低炭素社会の実現に向けた技術および経済・社会の定量的シナリオに基づくイノベーション政策立案のための提案書

LCS-FY2017-PP-10

カーボンフリー水素の経済性とCO2排出量(Vol.2)

概要

 本提案書は、水素製造や輸送方法について、水素関連技術マップ(本文の図1-1参照)を示すような検討範囲において、カーボンフリー水素の製造、輸送を経て最終利用時点での、コストやCO2排出量について明らかにするものであり、既刊LCS提案書(FY2016-PP-07(2017年3月))の内容を追加、補完する意味を有する。

 まず、水素製造は、①木質バイオマスのガス化による水素製造プロセスでは、木質バイオマス原料の実勢価格の見直しと、LCIデータ改訂に伴う設備起源CO2排出量原単位の見直しを行い、3円/MJ、CO2排出量は2g/MJの結果を得た。

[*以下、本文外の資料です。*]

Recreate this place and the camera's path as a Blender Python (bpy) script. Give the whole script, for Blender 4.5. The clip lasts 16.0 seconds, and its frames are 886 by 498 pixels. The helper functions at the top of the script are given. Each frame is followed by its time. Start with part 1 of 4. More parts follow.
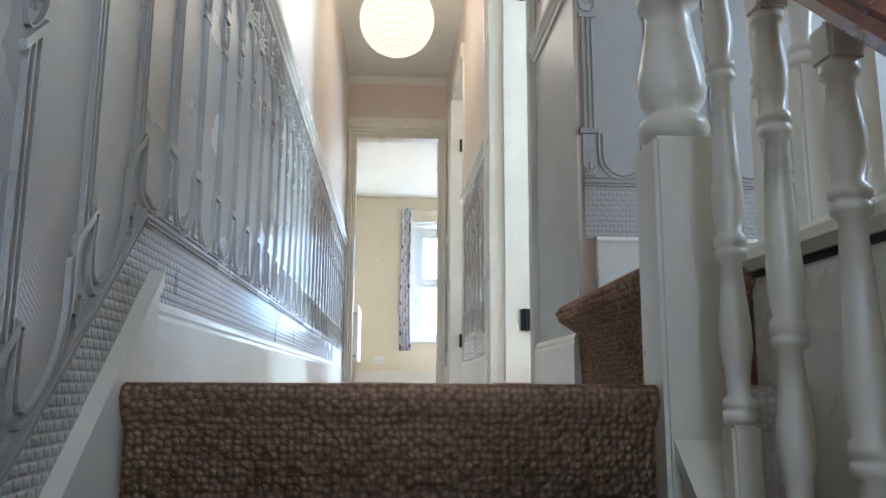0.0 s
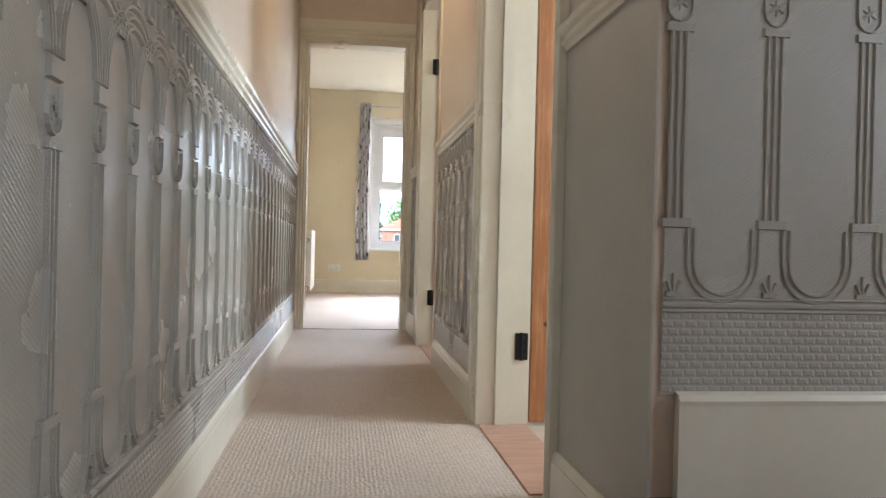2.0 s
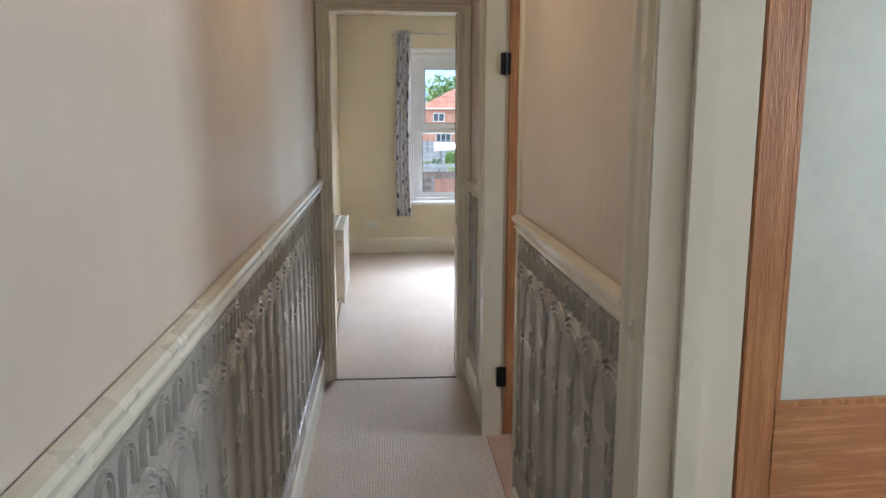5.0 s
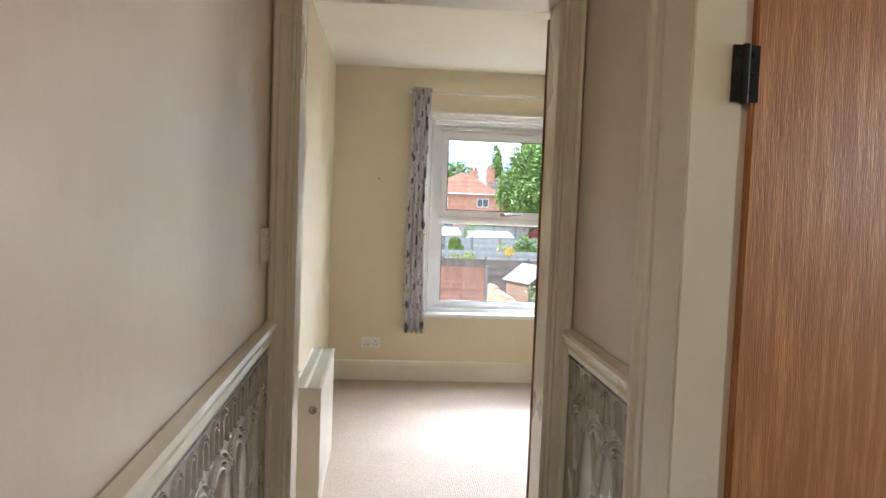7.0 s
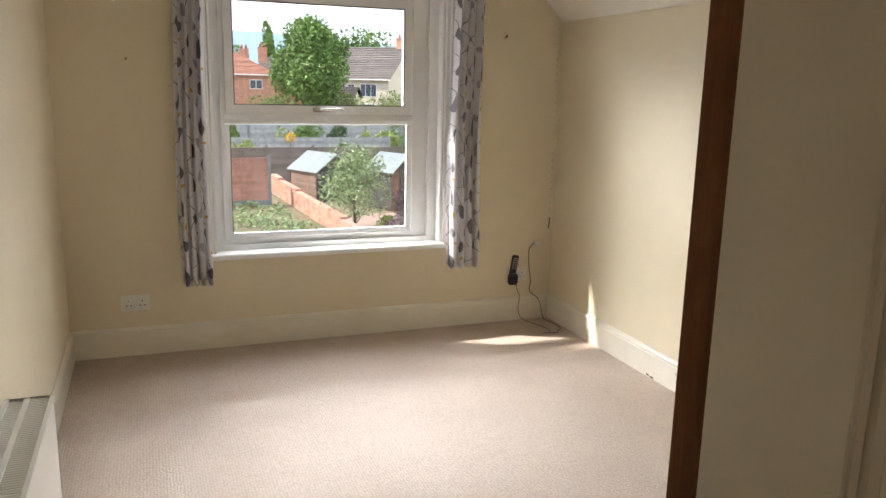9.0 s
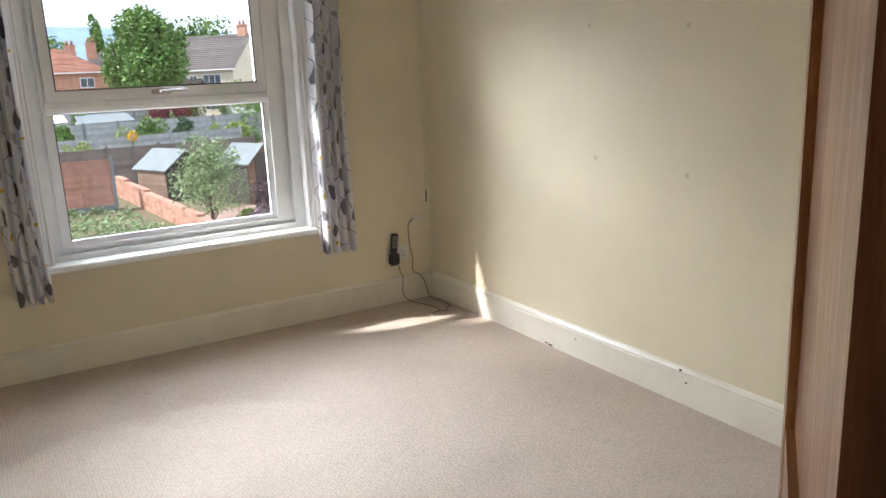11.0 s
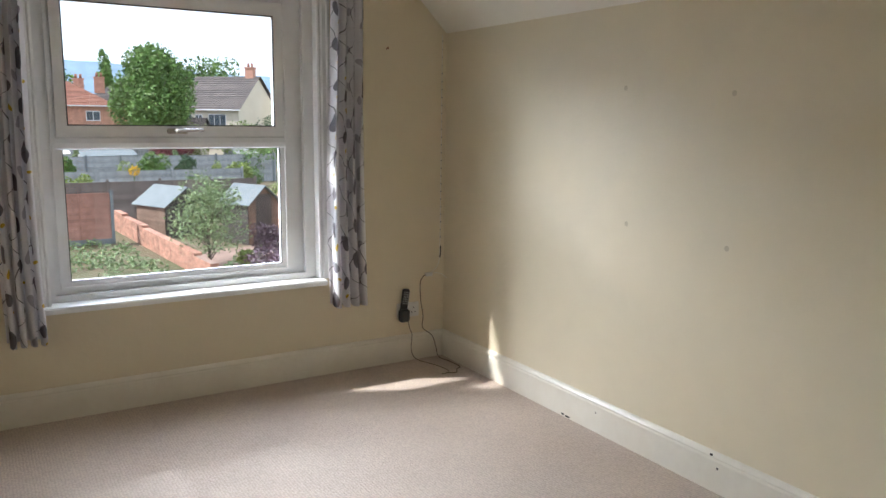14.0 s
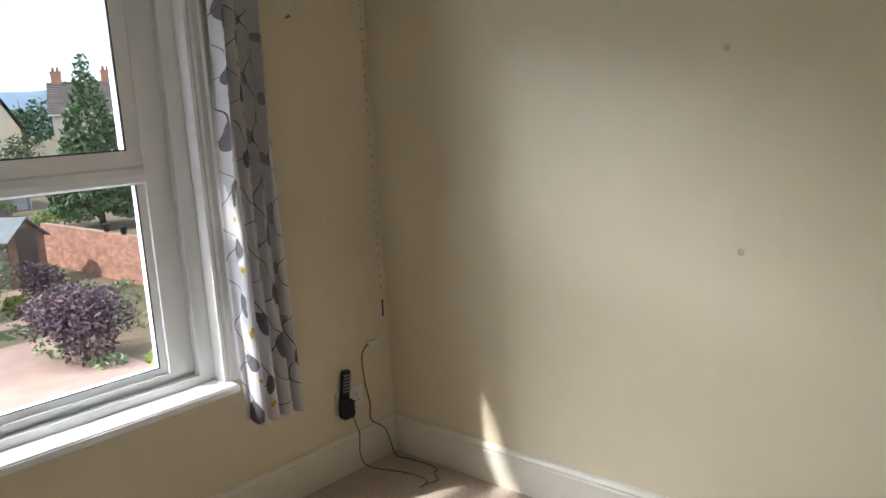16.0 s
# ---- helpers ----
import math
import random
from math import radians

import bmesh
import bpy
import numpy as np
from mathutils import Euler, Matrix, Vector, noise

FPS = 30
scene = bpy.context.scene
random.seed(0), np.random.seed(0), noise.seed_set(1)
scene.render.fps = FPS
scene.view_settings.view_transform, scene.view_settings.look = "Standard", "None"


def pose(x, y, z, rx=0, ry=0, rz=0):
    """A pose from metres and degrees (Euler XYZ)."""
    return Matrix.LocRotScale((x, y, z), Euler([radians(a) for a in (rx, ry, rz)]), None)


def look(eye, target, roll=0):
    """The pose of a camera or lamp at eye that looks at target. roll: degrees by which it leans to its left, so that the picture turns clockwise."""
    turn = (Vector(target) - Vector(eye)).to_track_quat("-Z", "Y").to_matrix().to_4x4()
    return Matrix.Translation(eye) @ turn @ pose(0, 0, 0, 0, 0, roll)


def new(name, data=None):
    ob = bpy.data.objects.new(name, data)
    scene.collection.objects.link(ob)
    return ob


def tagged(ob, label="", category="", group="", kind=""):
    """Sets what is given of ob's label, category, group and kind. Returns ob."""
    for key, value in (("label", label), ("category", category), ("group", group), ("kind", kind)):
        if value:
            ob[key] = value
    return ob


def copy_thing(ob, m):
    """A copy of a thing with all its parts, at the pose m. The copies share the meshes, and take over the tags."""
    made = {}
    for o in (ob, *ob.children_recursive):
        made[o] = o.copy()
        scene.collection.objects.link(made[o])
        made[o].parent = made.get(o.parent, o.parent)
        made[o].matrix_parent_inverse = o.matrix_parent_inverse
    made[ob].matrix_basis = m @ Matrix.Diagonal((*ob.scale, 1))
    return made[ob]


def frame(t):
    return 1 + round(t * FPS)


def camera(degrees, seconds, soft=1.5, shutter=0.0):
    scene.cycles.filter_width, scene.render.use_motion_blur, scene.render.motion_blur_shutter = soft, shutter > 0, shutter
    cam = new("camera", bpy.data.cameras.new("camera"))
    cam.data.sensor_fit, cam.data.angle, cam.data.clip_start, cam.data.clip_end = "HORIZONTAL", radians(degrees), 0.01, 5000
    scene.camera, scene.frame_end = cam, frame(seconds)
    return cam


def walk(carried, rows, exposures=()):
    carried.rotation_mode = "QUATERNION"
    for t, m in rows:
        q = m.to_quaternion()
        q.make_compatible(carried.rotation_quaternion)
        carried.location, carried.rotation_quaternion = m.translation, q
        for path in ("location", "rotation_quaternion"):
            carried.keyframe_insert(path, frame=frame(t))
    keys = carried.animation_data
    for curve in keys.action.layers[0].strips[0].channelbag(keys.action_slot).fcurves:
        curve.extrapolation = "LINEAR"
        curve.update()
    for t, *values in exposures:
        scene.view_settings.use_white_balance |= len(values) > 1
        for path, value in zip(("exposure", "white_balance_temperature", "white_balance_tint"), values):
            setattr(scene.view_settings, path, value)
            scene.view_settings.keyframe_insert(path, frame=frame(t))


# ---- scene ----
cam = camera(59.7, 16.0)
EXPOSURES = [(0.0, 2.55, 4650, 4), (1.0, 2.25, 5200, 7), (2.0, 2.0, 5600, 8), (3.5, 1.9, 5500, 8), (5.0, 1.32, 5400, 8), (7.5, 1.5, 6200, 10), (8.2, 1.35, 6700, 11), (9.0, 0.85, 6300, 10), (9.5, 0.68, 6100, 9), (12.0, 0.7, 5900, 9), (14.0, 0.43, 5800, 9), (16.0, 0.2, 5900, 9)]
PATH = [
    (0, (0.315, -0.115, 0.002), (0.446, 1.852, 0.344), 0.3),
    (0.5, (0.32, 0.052, 0.158), (0.474, 2.03, 0.411), 0.0),
    (1, (0.28, 0.24, 0.299), (0.464, 2.225, 0.465), -0.6),
    (1.5, (0.309, 0.385, 0.473), (0.571, 2.366, 0.566), 0.2),
    (2, (0.28, 0.557, 0.598), (0.534, 2.541, 0.589), 1.4),
    (2.5, (0.305, 0.754, 0.725), (0.594, 2.729, 0.59), 1.4),
    (3, (0.28, 0.911, 0.903), (0.481, 2.887, 0.67), 1.0),
    (3.5, (0.268, 1.109, 1.049), (0.449, 3.074, 0.724), 1.4),
    (4, (0.301, 1.269, 1.18), (0.49, 3.225, 0.808), 1.5),
    (4.5, (0.285, 1.476, 1.267), (0.441, 3.432, 0.878), 0.3),
    (5, (0.279, 1.83, 1.445), (0.432, 3.795, 1.104), 0.1),
    (5.2, (0.279, 1.973, 1.457), (0.43, 3.943, 1.145), -0.4),
    (7.3, (0.233, 4.181, 1.442), (0.395, 6.171, 1.32), 2.5),
    (7.5, (0.241, 4.321, 1.456), (0.437, 6.307, 1.33), 1.9),
    (8, (0.267, 4.803, 1.442), (0.606, 6.769, 1.293), 1.1),
    (8.5, (0.248, 5.285, 1.481), (0.771, 7.199, 1.231), 3.2),
    (9, (0.272, 5.616, 1.488), (0.973, 7.443, 1.075), 1.3),
    (9.5, (0.353, 5.812, 1.404), (1.165, 7.596, 1.005), -1.1),
    (9.7, (0.354, 5.86, 1.403), (1.233, 7.608, 0.988), -1.4),
    (11.8, (0.33, 5.927, 1.415), (1.385, 7.565, 0.961), -2.7),
    (12, (0.331, 5.899, 1.419), (1.413, 7.53, 1.011), -3.0),
    (12.5, (0.3, 5.835, 1.43), (1.39, 7.475, 1.084), -1.6),
    (13, (0.26, 5.771, 1.451), (1.207, 7.507, 1.147), -0.9),
    (13.5, (0.227, 5.847, 1.441), (1.067, 7.636, 1.13), -0.2),
    (14, (0.328, 6.128, 1.416), (1.361, 7.808, 1.082), 0.7),
    (14.5, (0.422, 6.436, 1.391), (1.666, 7.963, 1.046), 0.8),
    (15, (0.515, 6.825, 1.394), (1.846, 8.275, 1.041), -0.0),
    (15.5, (0.562, 7.224, 1.42), (2.018, 8.551, 1.074), -1.1),
    (16, (0.559, 7.682, 1.43), (2.011, 9.012, 1.075), -3.5),
]
walk(cam, [(t, look(eye, target, roll)) for t, eye, target, roll in PATH], EXPOSURES)

# ---- world and large lights ----
SUN = Vector((1.2, -0.56, -1.22)).normalized()
world = bpy.data.worlds.new("sky")
world.use_nodes = True
scene.world = world
wn, wl = world.node_tree.nodes, world.node_tree.links
sky = wn.new("ShaderNodeTexSky")
sky.sky_type, sky.sun_disc = "NISHITA", False
sky.sun_elevation, sky.sun_rotation = radians(42.7), radians(-65)
cloud = wn.new("ShaderNodeTexNoise")
cloud.inputs["Scale"].default_value, cloud.inputs["Detail"].default_value = 3.0, 8
cramp = wn.new("ShaderNodeValToRGB")
cramp.color_ramp.elements[0].position, cramp.color_ramp.elements[1].position = 0.35, 0.62
cramp.color_ramp.elements[0].color, cramp.color_ramp.elements[1].color = (6.6, 7.4, 8.6, 1), (10.5, 10.8, 11, 1)
wmix = wn.new("ShaderNodeMixRGB")
wmix.inputs[0].default_value = 0.82
wl.new(cloud.outputs["Fac"], cramp.inputs["Fac"])
wl.new(sky.outputs[0], wmix.inputs[1])
wl.new(cramp.outputs["Color"], wmix.inputs[2])
wl.new(wmix.outputs[0], wn["Background"].inputs["Color"])
wn["Background"].inputs["Strength"].default_value = 0.15


def lamp(name, kind, power, color, m, **kw):
    d = bpy.data.lights.new(name, kind)
    d.energy, d.color = power, color
    for k, v in kw.items():
        if k == "size":
            d.shape, d.size, d.size_y = "RECTANGLE", v[0], v[1]
        if k == "angle":
            d.angle = radians(v)
        if k == "soft":
            d.shadow_soft_size = v
    ob = new(name, d)
    ob.matrix_world = m
    return ob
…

また、新規に②PV電源による加圧アルカリ水電解プロセスによる水素製造プロセスについて検討したが、コストは14円/MJ、CO2排出量は20g/MJとなった。
 次に、製造されたカーボンフリー水素を、1.ガス圧縮シリンダー(CSD)、2.ガスパイプライン(PL)、3.液体水素(LH)、4.有機ハイドライド(MCH)の4種の輸送方式を用いて、(a)FCV向、(b)発電所向の2種のユーザーに輸送した場合の、それぞれの利用時点でのコストとCO2排出量を、2種のエネルギー供給条件(ケースA:外部からの供給とケースB:エネルギー自立)のもとで比較検討した。その結果、製造と輸送を含めた利用時のカーボンフリー水素を実現するには、ケースBのエネルギー自立条件が必須であり、コストとCO2排出量は、FCV向では、圧縮ガスシリンダーとパイプライン輸送方式が優位で、それぞれ9.5円/MJ、9gCO2/MJ、発電所向では、パイプライン輸送方式が優位で、それぞれ4円/MJ、4gCO2/MJであることが示された。